Bertin, J. 2006. Sable Island: Tales of Tragedy and Survival from the Graveyard of the Atlantic.

True Canadian Amazing Stories. Altitude Publishing Canada Ltd. 144 pages.

Note (ZL): This book is a collection of eighteen stories arranged in chapters and based on historical characters and events. It begins with Sir Humphrey Gilbert and the loss of his ship Delight near Sable Island in 1583, and continues with stories of the experiences and contributions of individual men and women who had a significant role in the history and cultural legacy of Sable Island. The book ends with a chapter about the Sable Island horses and the controversy that was finally resolved with the horses being granted protection under the Sable Island Regulations of the Canada Shipping Act. Each chapter, ranging from four to eleven pages in length, ends with a neat segue to the next, and the storytelling has an inviting flow and rhythm. It is easy to open this book and not want to close it until it’s been read cover to cover. The book is illustrated with nine black-&-white photographs.

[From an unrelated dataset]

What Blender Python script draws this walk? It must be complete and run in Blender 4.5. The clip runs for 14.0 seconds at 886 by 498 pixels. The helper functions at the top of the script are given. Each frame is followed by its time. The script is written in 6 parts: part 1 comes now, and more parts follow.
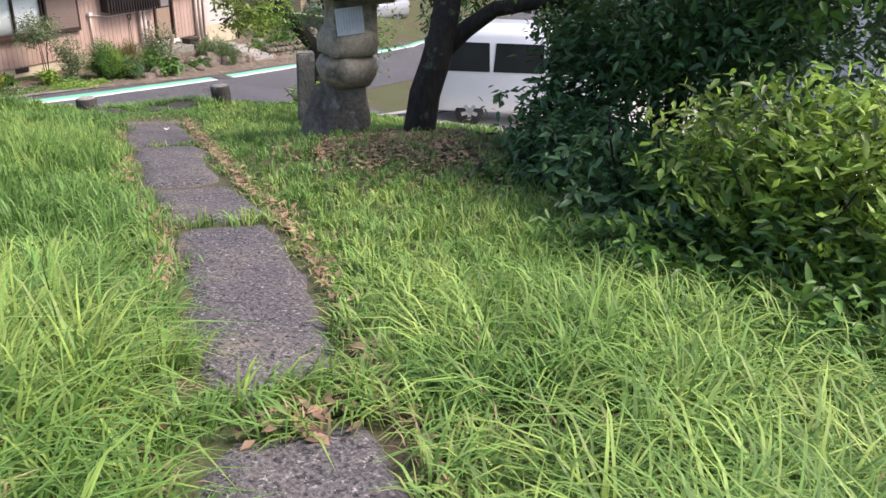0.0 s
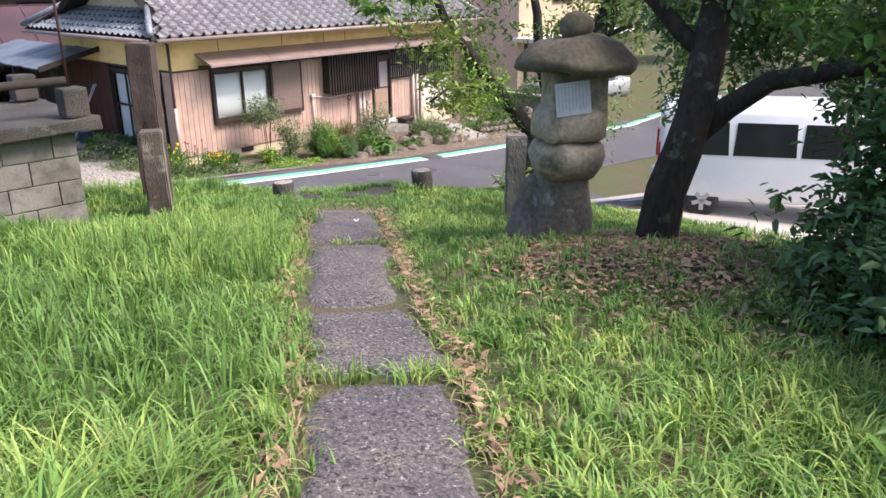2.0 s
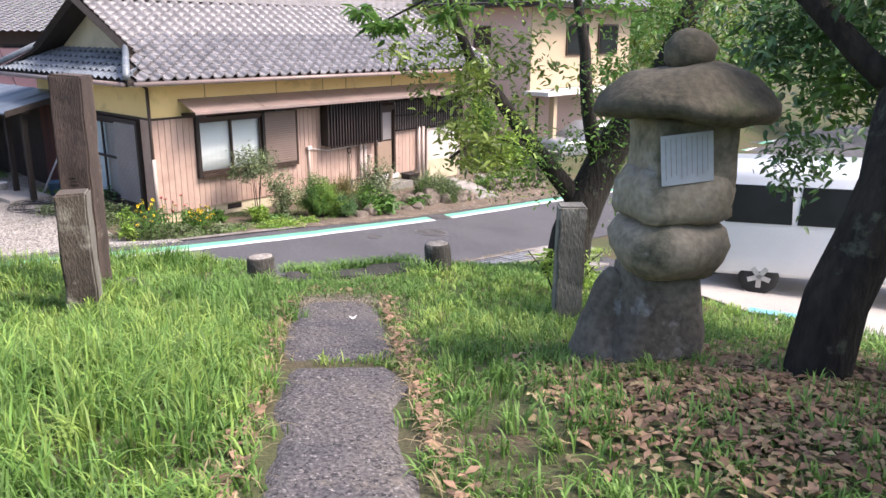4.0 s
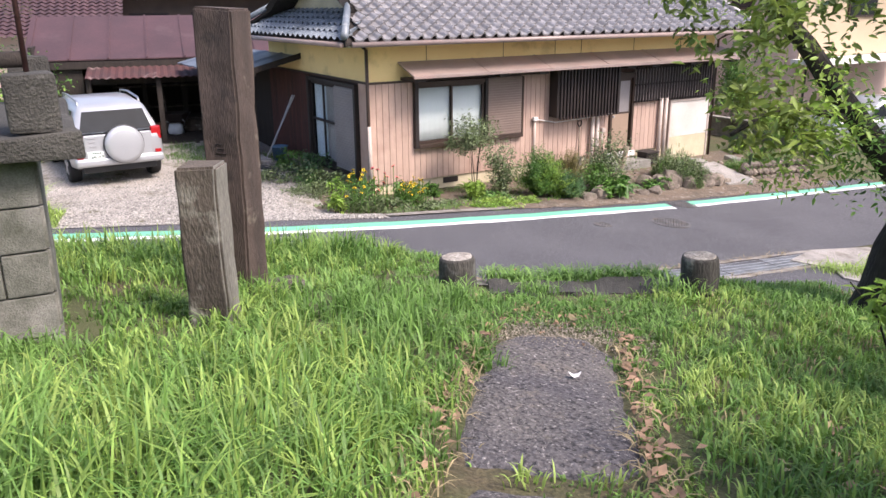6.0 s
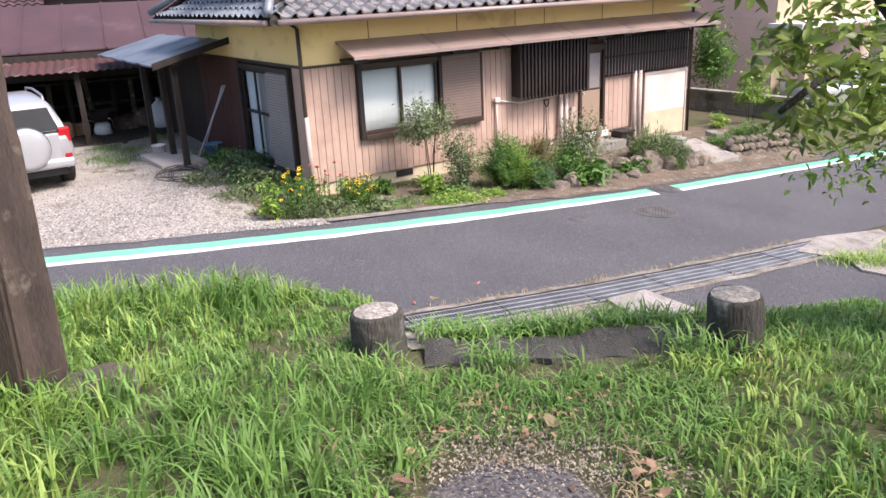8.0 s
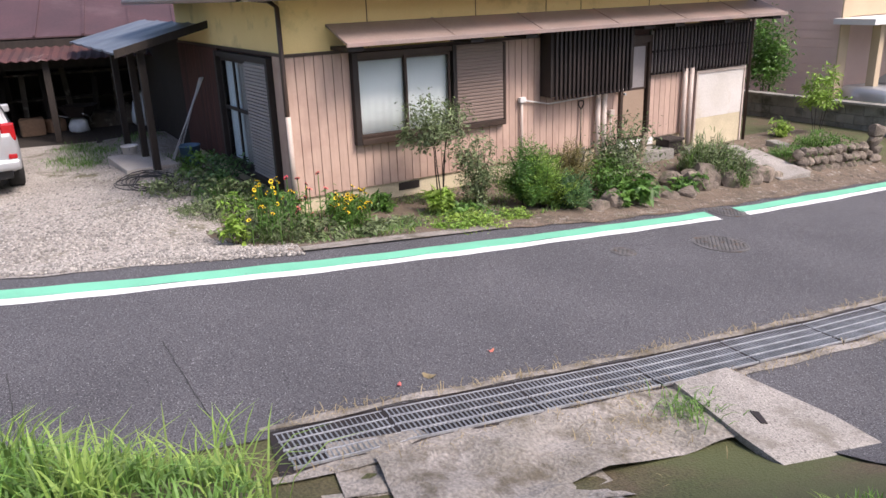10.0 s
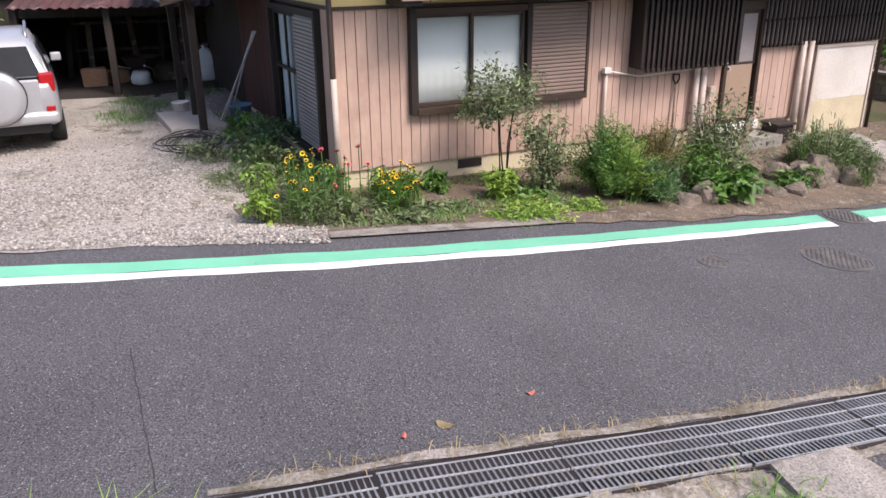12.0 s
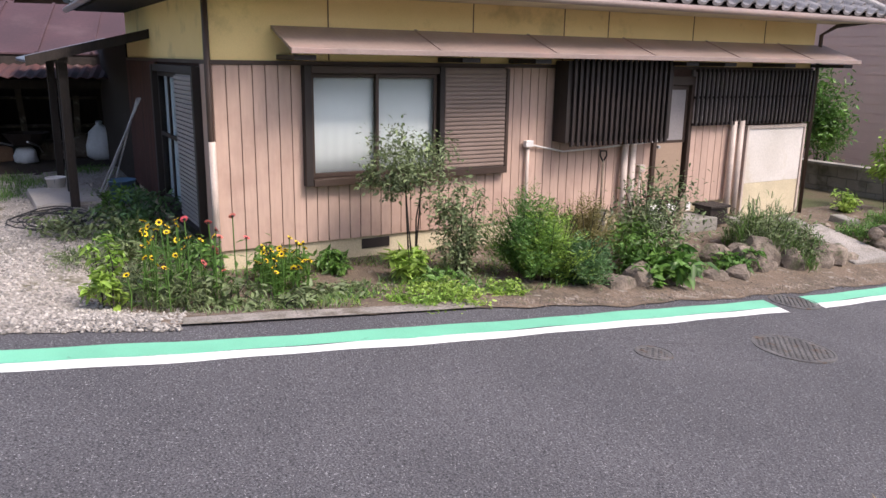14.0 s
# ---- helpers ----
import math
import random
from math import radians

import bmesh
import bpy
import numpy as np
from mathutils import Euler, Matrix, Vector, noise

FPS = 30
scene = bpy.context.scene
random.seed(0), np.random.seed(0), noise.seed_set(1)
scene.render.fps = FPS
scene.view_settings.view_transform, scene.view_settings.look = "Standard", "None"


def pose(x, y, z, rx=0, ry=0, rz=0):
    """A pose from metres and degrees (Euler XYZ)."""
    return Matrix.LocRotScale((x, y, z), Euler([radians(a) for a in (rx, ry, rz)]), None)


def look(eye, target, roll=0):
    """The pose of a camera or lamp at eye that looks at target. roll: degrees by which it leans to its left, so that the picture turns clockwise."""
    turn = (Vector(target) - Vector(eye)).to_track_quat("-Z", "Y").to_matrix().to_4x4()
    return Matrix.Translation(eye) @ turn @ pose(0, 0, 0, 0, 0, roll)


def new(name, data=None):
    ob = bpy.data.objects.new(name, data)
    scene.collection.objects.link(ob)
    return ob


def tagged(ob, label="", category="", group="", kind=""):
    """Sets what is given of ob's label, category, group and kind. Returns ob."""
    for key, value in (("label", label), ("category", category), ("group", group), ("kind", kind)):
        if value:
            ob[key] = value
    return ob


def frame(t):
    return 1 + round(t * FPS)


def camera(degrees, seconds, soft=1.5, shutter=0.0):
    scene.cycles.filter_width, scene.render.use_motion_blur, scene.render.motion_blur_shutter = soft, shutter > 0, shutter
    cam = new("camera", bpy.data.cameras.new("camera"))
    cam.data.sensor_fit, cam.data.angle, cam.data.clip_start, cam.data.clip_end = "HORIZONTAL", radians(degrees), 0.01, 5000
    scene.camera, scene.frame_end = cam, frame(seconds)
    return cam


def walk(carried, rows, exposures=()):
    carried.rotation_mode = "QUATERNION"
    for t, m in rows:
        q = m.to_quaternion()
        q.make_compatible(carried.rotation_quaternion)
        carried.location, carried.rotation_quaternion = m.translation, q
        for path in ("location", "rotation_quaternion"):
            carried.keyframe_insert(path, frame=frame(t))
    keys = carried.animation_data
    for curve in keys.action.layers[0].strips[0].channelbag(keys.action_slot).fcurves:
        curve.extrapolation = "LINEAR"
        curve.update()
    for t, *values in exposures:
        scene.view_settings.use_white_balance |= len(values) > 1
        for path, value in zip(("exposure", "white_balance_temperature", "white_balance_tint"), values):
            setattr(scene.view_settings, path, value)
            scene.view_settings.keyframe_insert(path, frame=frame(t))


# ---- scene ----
cam = camera(59.7, 14.0)
METRES, EYE, TILT, LEAN, TURN = 12.4, 1.5, 0.0, 0.0, 37.8
ROWS = [
    (0.0, 0.0, 0.0, 0.0, 1.07, -24.9, -2.3),
    (0.5, 0.0018, 0.0297, -0.0058, 7.91, -26.43, -1.29),
    (1.0, 0.0028, 0.0641, -0.0096, 0.22, -23.84, -0.26),
    (1.5, -0.0021, 0.0941, -0.0156, 7.39, -22.69, -1.02),
    (2.0, -0.0208, 0.1232, -0.0197, 16.23, -19.61, 0.55),
    (4.5, -0.0992, 0.3098, -0.0505, 17.01, -14.47, -0.4),
    (5.0, -0.1173, 0.3467, -0.0577, 23.92, -14.68, -0.28),
    (5.5, -0.1299, 0.3806, -0.0629, 29.88, -15.95, -0.01),
    (6.0, -0.1445, 0.4068, -0.0675, 33.04, -17.59, 0.46),
    (6.5, -0.158, 0.4329, -0.0704, 34.31, -18.54, 1.46),
    (7.0, -0.1681, 0.4632, -0.0759, 33.61, -19.21, 2.21),
    (7.5, -0.1862, 0.4981, -0.0801, 32.0, -18.88, 2.87),
    (8.0, -0.2003, 0.5368, -0.0875, 30.28, -18.79, 2.61),
    (10.5, -0.3021, 0.7364, -0.1198, 33.93, -18.52, 1.29),
    (11.0, -0.312, 0.7631, -0.1205, 42.2, -18.9, 0.91),
    (11.5, -0.318, 0.7868, -0.1217, 45.11, -19.89, 0.25),
    (12.0, -0.324, 0.8052, -0.13, 39.08, -21.04, 0.54),
    (12.5, -0.3323, 0.8295, -0.1381, 33.35, -22.26, 2.71),
    (13.0, -0.3364, 0.8536, -0.1465, 31.65, -20.03, 1.49),
    (13.5, -0.3454, 0.8728, -0.1564, 30.69, -9.52, 1.91),
    (14.0, -0.3599, 0.8973, -0.1729, 34.52, -13.71, -0.89),
]
walk(cam, [(t, pose(0, 0, EYE, TILT, LEAN, TURN) @ pose(METRES * x, METRES * y, METRES * z, 90 + pitch, roll, yaw)) for t, x, y, z, yaw, pitch, roll in ROWS],
     exposures=[(0.0, 1.2, 6500, 19), (2.0, 1.4, 6500, 19), (4.5, 1.46, 6500, 19), (6.0, 1.34, 6500, 19), (8.0, 1.38, 6500, 19), (10.5, 1.0, 6500, 19), (14.0, 1.0, 6500, 19)])

# ---------------------------------------------------------------- light
world = bpy.data.worlds.new("sky")
scene.world = world
world.use_nodes = True
wn = world.node_tree
sky = wn.nodes.new("ShaderNodeTexSky")
sky.sky_type, sky.sun_disc = "NISHITA", False
SUN_EL, SUN_AZ = radians(52), radians(54)      # azimuth: clockwise from +y
sky.sun_elevation, sky.sun_rotation = SUN_EL, SUN_AZ
sky.air_density, sky.dust_density = 1.0, 3.0
wn.links.new(sky.outputs[0], wn.nodes["Background"].inputs[0])
wn.nodes["Background"].inputs[1].default_value = 0.115
sun_data = bpy.data.lights.new("sun", "SUN")
sun_data.energy, sun_data.angle, sun_data.color = 2.1, radians(20), (1.0, 0.95, 0.86)
sun = new("sun", sun_data)
sun.matrix_world = look((math.sin(SUN_AZ) * math.cos(SUN_EL) * 60, math.cos(SUN_AZ) * math.cos(SUN_EL) * 60, 60 * math.sin(SUN_EL)), (0, 0, 0))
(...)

Some readers, particularly those who worked on the island in the 1960s and 1970s, may be perplexed by the caption for the photograph on page 92. The photo, taken by ZL, shows the old residence at East Light, half-buried in windblown sand. The caption reads: “The light keeper’s house, East Light, 1990. When storms filled the ground floor with sand, the light keeper and his family moved into the upper story, until it too was taken over by sand.” This is not what happened to the house. The ground floor did not fill with sand forcing anyone to move to the second floor. Indeed, for several decades after the light was automated and the light keeper had moved on, both floors of the house continued to accommodate people working on the island. During the 1960s and 1970s the building was used as a field station by teams of researchers studying seals, birds and horses. The house was finally abandoned in the early 1980s when Fisheries & Oceans Canada constructed a new base camp nearby. At that time, the windows and doors were removed to permit the sand to enter. Then, and not before, did sand begin to fill the ground floor. The source of this misunderstanding was likely the 1989 Sable Island exhibit at the Nova Scotia Museum, Summer Street, Halifax.